* _BRIEF_
The listing below should be printed exactly, every line of it. Skip the pictures.

<<<<

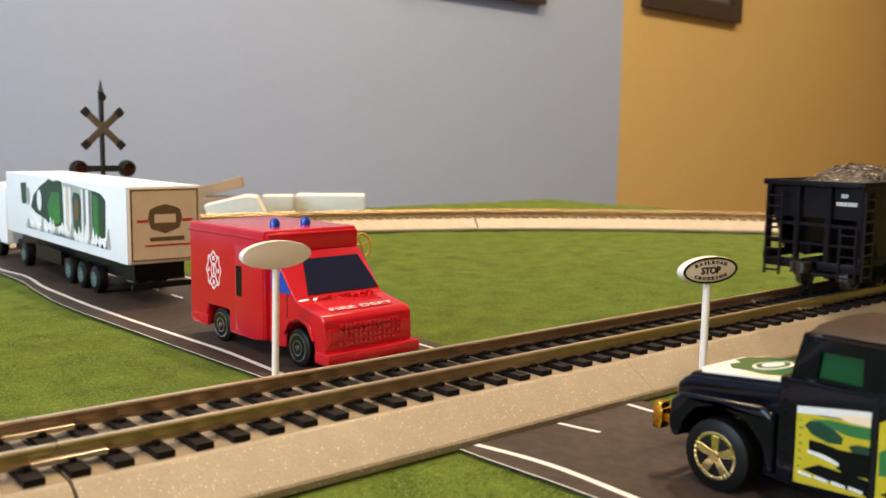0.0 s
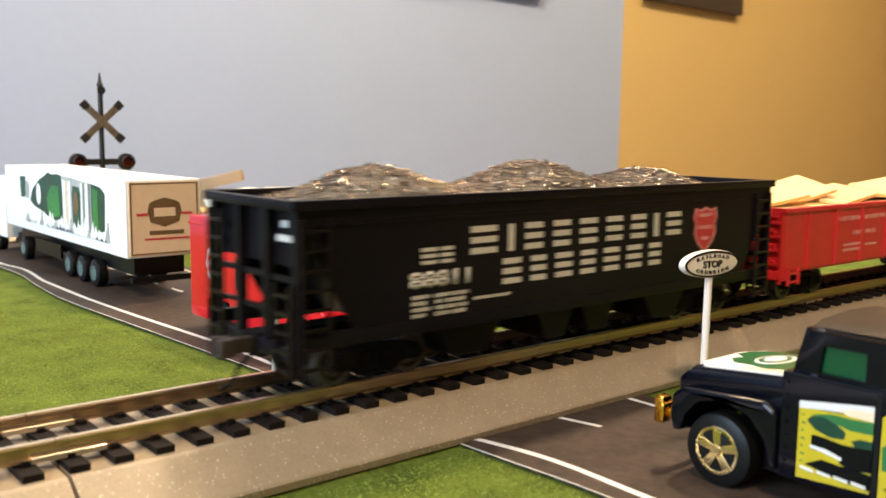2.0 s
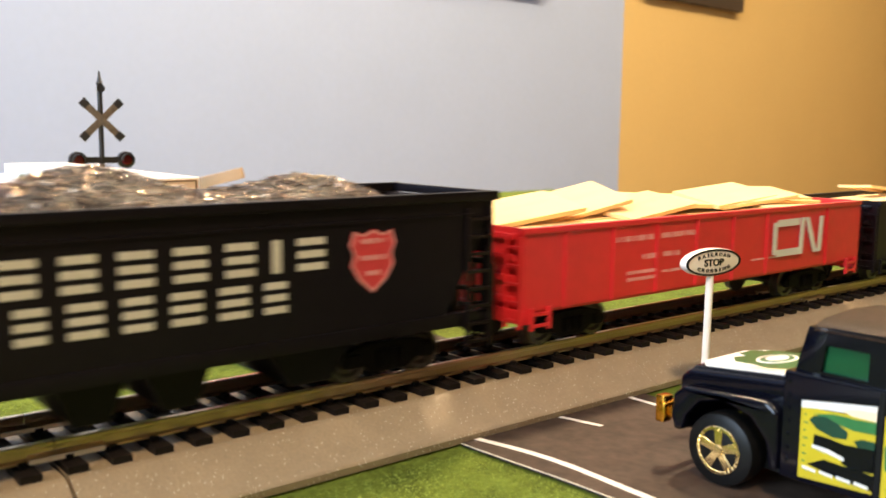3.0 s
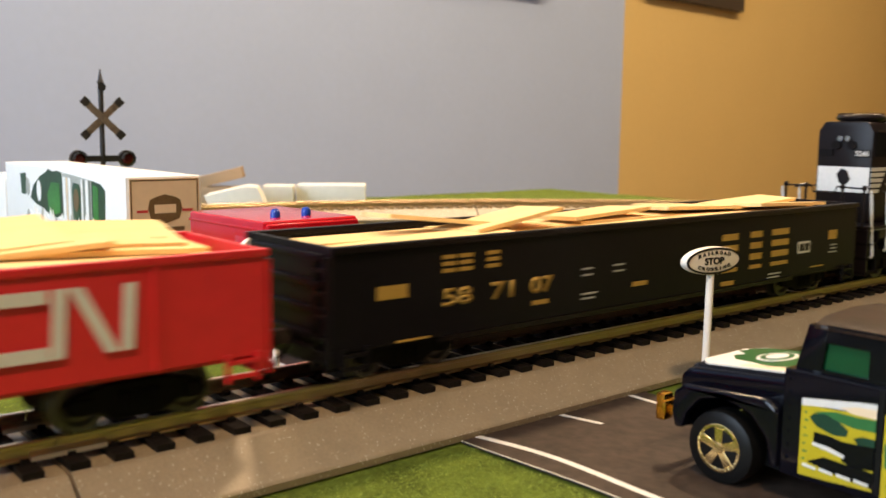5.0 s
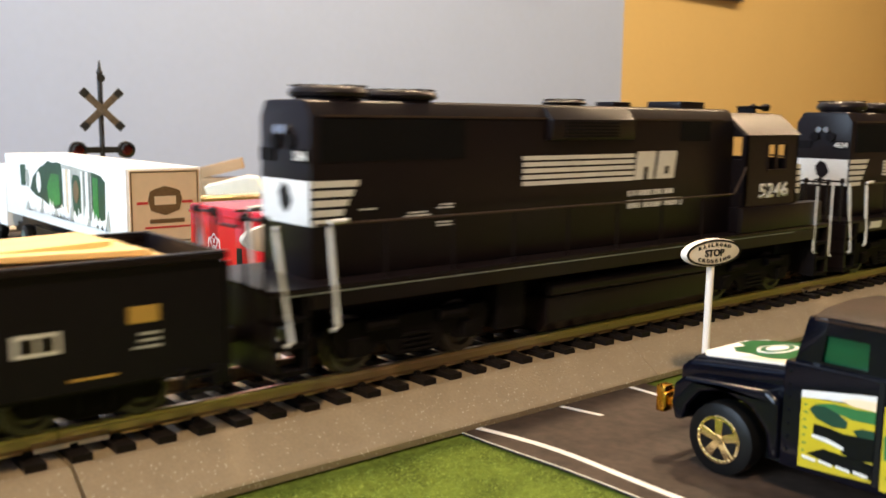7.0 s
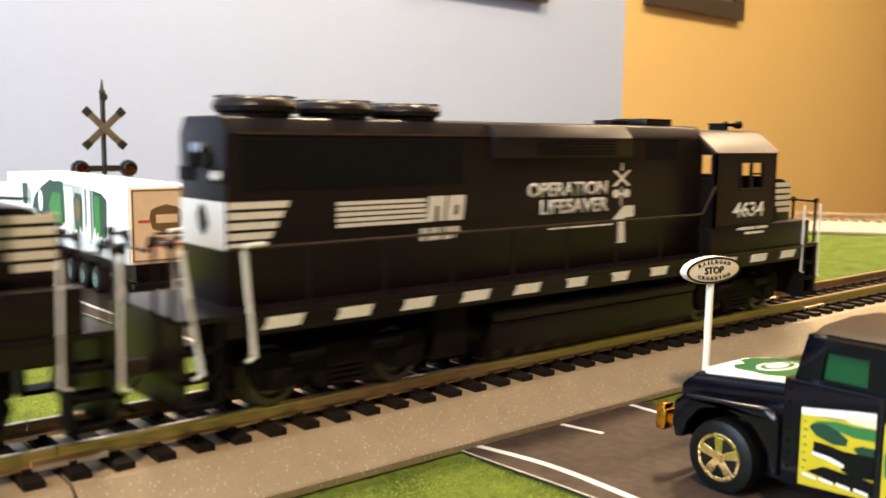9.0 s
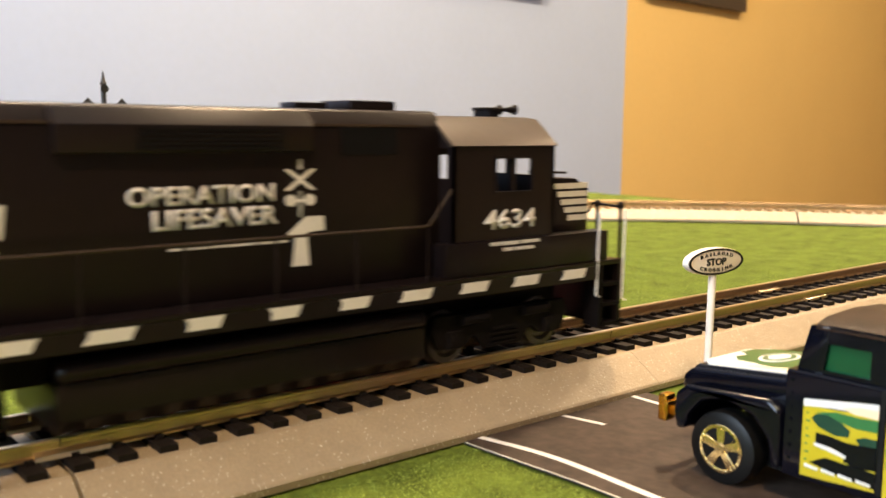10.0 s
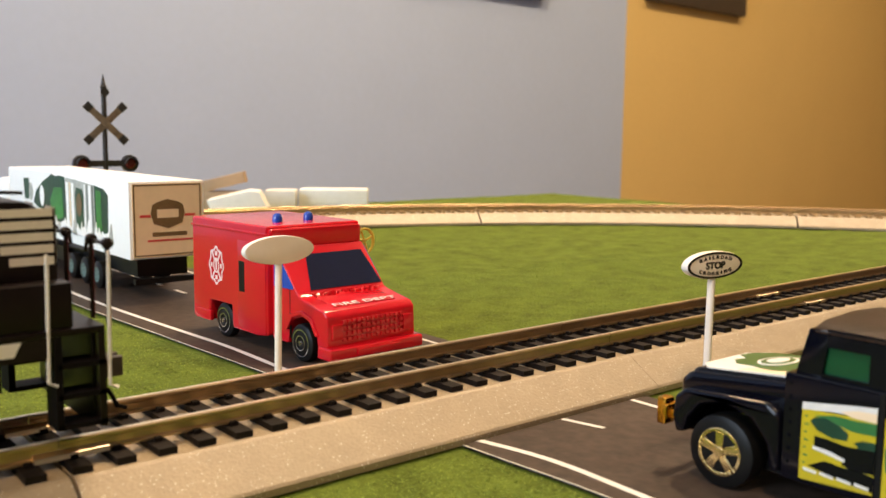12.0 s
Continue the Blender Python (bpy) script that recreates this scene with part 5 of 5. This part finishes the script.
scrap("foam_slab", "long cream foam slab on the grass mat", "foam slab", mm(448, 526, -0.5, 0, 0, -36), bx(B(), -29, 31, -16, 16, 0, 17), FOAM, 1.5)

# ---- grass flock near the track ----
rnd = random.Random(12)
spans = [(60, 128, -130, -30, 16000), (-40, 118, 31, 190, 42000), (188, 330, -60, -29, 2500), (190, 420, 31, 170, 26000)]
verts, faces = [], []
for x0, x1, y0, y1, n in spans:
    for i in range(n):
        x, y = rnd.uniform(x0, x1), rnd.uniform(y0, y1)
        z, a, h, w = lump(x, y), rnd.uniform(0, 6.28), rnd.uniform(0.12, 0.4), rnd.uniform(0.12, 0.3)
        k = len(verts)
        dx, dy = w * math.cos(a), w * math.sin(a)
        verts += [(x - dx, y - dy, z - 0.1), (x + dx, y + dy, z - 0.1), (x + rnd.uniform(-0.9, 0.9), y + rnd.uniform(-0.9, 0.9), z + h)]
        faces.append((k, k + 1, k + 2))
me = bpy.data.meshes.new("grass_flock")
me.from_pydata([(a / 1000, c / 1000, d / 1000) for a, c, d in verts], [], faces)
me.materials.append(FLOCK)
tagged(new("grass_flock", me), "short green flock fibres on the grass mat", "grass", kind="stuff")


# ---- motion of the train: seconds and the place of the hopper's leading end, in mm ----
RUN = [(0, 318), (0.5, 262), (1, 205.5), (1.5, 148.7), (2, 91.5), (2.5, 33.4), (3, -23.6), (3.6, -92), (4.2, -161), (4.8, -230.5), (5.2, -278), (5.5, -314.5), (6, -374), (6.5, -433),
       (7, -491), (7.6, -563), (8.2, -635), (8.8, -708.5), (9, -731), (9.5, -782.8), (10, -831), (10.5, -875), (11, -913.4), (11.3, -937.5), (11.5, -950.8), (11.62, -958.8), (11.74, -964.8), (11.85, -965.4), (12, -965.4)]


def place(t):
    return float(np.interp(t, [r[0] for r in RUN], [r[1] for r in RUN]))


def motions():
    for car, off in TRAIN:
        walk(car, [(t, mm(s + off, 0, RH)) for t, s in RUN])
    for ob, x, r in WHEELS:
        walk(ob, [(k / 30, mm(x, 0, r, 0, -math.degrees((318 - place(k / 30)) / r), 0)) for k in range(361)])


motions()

>>>>

* _FINAL RESULT_
0.0 s
2.0 s
3.0 s
5.0 s
7.0 s
9.0 s
10.0 s
12.0 s
Continue the Blender Python (bpy) script that recreates this scene with part 5 of 5. This part finishes the script.
scrap("foam_slab", "long cream foam slab on the grass mat", "foam slab", mm(448, 526, -0.5, 0, 0, -36), bx(B(), -29, 31, -16, 16, 0, 17), FOAM, 1.5)

# ---- grass flock near the track ----
rnd = random.Random(12)
spans = [(60, 128, -130, -30, 16000), (-40, 118, 31, 190, 42000), (188, 330, -60, -29, 2500), (190, 420, 31, 170, 26000)]
verts, faces = [], []
for x0, x1, y0, y1, n in spans:
    for i in range(n):
        x, y = rnd.uniform(x0, x1), rnd.uniform(y0, y1)
        z, a, h, w = lump(x, y), rnd.uniform(0, 6.28), rnd.uniform(0.12, 0.4), rnd.uniform(0.12, 0.3)
        k = len(verts)
        dx, dy = w * math.cos(a), w * math.sin(a)
        verts += [(x - dx, y - dy, z - 0.1), (x + dx, y + dy, z - 0.1), (x + rnd.uniform(-0.9, 0.9), y + rnd.uniform(-0.9, 0.9), z + h)]
        faces.append((k, k + 1, k + 2))
me = bpy.data.meshes.new("grass_flock")
me.from_pydata([(a / 1000, c / 1000, d / 1000) for a, c, d in verts], [], faces)
me.materials.append(FLOCK)
tagged(new("grass_flock", me), "short green flock fibres on the grass mat", "grass", kind="stuff")


# ---- motion of the train: seconds and the place of the hopper's leading end, in mm ----
RUN = [(0, 318), (0.5, 262), (1, 205.5), (1.5, 148.7), (2, 91.5), (2.5, 33.4), (3, -23.6), (3.6, -92), (4.2, -161), (4.8, -230.5), (5.2, -278), (5.5, -314.5), (6, -374), (6.5, -433),
       (7, -491), (7.6, -563), (8.2, -635), (8.8, -708.5), (9, -731), (9.5, -782.8), (10, -831), (10.5, -875), (11, -913.4), (11.3, -937.5), (11.5, -950.8), (11.62, -958.8), (11.74, -964.8), (11.85, -965.4), (12, -965.4)]


def place(t):
    return float(np.interp(t, [r[0] for r in RUN], [r[1] for r in RUN]))


def motions():
    for car, off in TRAIN:
        walk(car, [(t, mm(s + off, 0, RH)) for t, s in RUN])
    for ob, x, r in WHEELS:
        walk(ob, [(k / 30, mm(x, 0, r, 0, -math.degrees((318 - place(k / 30)) / r), 0)) for k in range(361)])


motions()